IOTICS uses semantic web technology, specifically RDF.

A twin is mapped to a web resource identified by its DID which is a URI.

Every piece of metadata is expressed as a “fact” and implemented as an RDF triple.

I2. (Meta)data use vocabularies that follow FAIR principles

IOTICS uses semantic web tech; As mentioned in I1, each metadata is expressed as a triple subject/predicate/object; the subject can be a link to a term part of an ontology.

IOTICS applications can refer to custom ontologies, publicly available ontologies or ontologies hosted by IOTICS

I3. (Meta)data include qualified references to other (meta)data

IOTICS allows the use of linked data ✅

Reusable

The ultimate goal of FAIR is to optimise the reuse of data. To achieve this, metadata and data should be well-described so that they can be replicated and/or combined in different settings.

R1. (Meta)data are richly described with a plurality of accurate and relevant attributes

IOTICS encourages the producer to use “product thinking” when creating twins. the use of RDF and semantic web tech. USEFULNESS of data is subjective but the creation of the data in context is achievable using linked data, directly supported by IOTICS by means of triple stores ✅

R1.1. (Meta)data are released with a clear and accessible data usage license

License can be linked to the digital twin using RDF (for example this) ✅

R1.2. (Meta)data are associated with detailed provenance

Data provenance can be encapsulated using RDF and cryptographically bound to the twin by using IOTICS DiD spec (example here) ✅

There’s an emergent standard to sign RDF metadata and IOTICS is working to implement it.

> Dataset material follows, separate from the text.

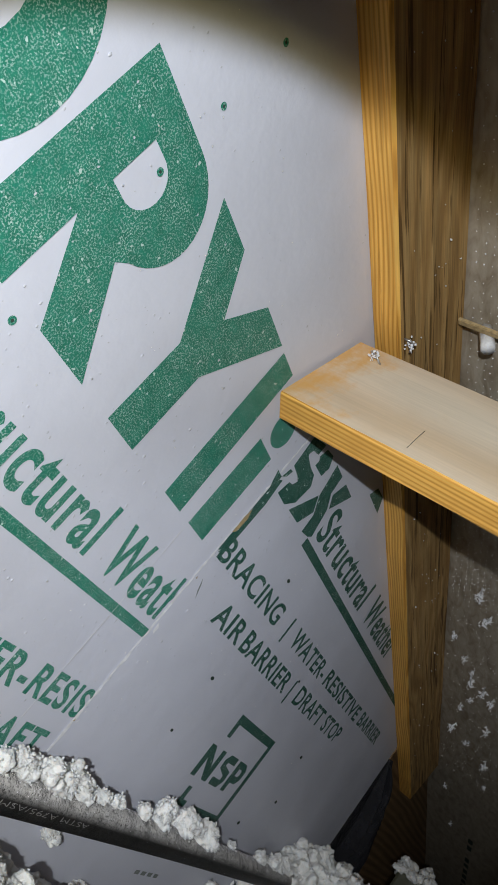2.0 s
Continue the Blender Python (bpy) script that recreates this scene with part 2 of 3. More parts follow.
def grid_mesh(name, X, Y, Z):
    """A sheet from arrays of equal shape."""
    n, m = X.shape
    me = bpy.data.meshes.new(name)
    idx = np.arange(n * m).reshape(n, m)
    quads = np.stack([idx[:-1, :-1], idx[1:, :-1], idx[1:, 1:], idx[:-1, 1:]], -1).reshape(-1, 4)
    me.vertices.add(n * m)
    me.vertices.foreach_set("co", np.stack([X, Y, Z], -1).reshape(-1).astype(np.float32))
    me.loops.add(quads.size)
    me.loops.foreach_set("vertex_index", quads.reshape(-1).astype(np.int32))
    me.polygons.add(len(quads))
    me.polygons.foreach_set("loop_start", np.arange(0, quads.size, 4, dtype=np.int32))
    me.update(calc_edges=True)
    me.shade_smooth()
    return me


def tri_mesh(name, verts, tris, smooth=True):
    me = bpy.data.meshes.new(name)
    me.vertices.add(len(verts))
    me.vertices.foreach_set("co", verts.reshape(-1).astype(np.float32))
    me.loops.add(tris.size)
    me.loops.foreach_set("vertex_index", tris.reshape(-1).astype(np.int32))
    me.polygons.add(len(tris))
    me.polygons.foreach_set("loop_start", np.arange(0, tris.size, 3, dtype=np.int32))
    me.update(calc_edges=True)
    if smooth:
        me.shade_smooth()
    return me


def ball(level):
    bm = bmesh.new()
    bmesh.ops.create_icosphere(bm, subdivisions=level, radius=1)
    v = np.array([p.co[:] for p in bm.verts])
    f = np.array([[q.index for q in p.verts] for p in bm.faces])
    bm.free()
    return v, f


BALL1, BALL2 = ball(1), ball(2)
CRUMB = (np.array([(1, 0, 0), (-1, 0, 0), (0, 1, 0), (0, -1, 0), (0, 0, 1), (0, 0, -1)], float), np.array([(0, 2, 4), (2, 1, 4), (1, 3, 4), (3, 0, 4), (2, 0, 5), (1, 2, 5), (3, 1, 5), (0, 3, 5)]))
rng = np.random.default_rng(7)


def blobs(name, centres, radii, shape=BALL2, rough=0.28, squash=(1, 1, 1)):
    """Many uneven little lumps in one mesh."""
    return tri_mesh(name, *lumps(centres, radii, shape, rough, squash))


def lumps(centres, radii, shape, rough, squash=(1, 1, 1)):
    """Corners and triangles of many uneven little lumps."""
    v, f = shape
    n, k = len(centres), len(v)
    bumps = 1 + rough * rng.standard_normal((n, k))
    scale = radii[:, None] * (0.75 + 0.5 * rng.random((n, 3)))
    pts = v[None] * bumps[..., None] * scale[:, None] * np.array(squash) + centres[:, None]
    tris = (f[None] + (np.arange(n) * k)[:, None, None]).reshape(-1, 3)
    return pts.reshape(-1, 3), tris


# ---- the gable wall: two sheathing panels with green print, joined at x = 0 ----
wall = empty("wall_north", "gable wall of white printed sheathing panels", "wall", "structure")
part("outer_sheathing", box(-3.0, 4.2, 0.012, 0.05, -0.1, 1.75), DRYWALL, wall)
TILT = 0.017  # the second panel leans a little upwards


def sheet(x0, x1, z0, z1, seed):
    """A panel face with slight waves, and its thickness."""
    nx, nz = int((x1 - x0) / 0.012), int((z1 - z0) / 0.012)
    X, Z = np.meshgrid(np.linspace(x0, x1, nx), np.linspace(z0, z1, nz), indexing="ij")
    W = 0.0003 * np.sin(X * 9 + seed) * np.sin(Z * 11 + 2 * seed) + 0.0002 * np.sin(X * 31 + Z * 17)
    return grid_mesh("panel", X, W + 0.0008, Z)


panel_a = link("sheathing_panel", sheet(-3.0, 0.0, -0.05, 1.7, 1.0), BOARD, wall, "white faced sheathing panel with green print and a torn joint edge")
panel_b = link("sheathing_panel", sheet(0.0004, 1.262, -0.05, 1.7, 2.2), BOARD, wall, "white faced sheathing panel with green print and small nicks")
part("core", box(-3.0, -0.0004, 0.0016, 0.0115, -0.05, 1.7), SEAM, panel_a)
part("core", box(0.0008, 1.262, 0.0016, 0.0115, -0.05, 1.7), SEAM, panel_b)
PRINT_Y = 0.0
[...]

R1.3. (Meta)data meet domain-relevant community standards

IOTICS abides to semantic web tech and standards can be encoded in RDF (we have done it conceptually by implementing WaterML as RDF). It’s then possible to share the ontologies and formats as appropriate. ✅

The principles refer to three types of entities: data (or any digital object), metadata (information about that digital object), and infrastructure. For instance, principle F4 defines that both metadata and data are registered or indexed in a searchable resource (the infrastructure component).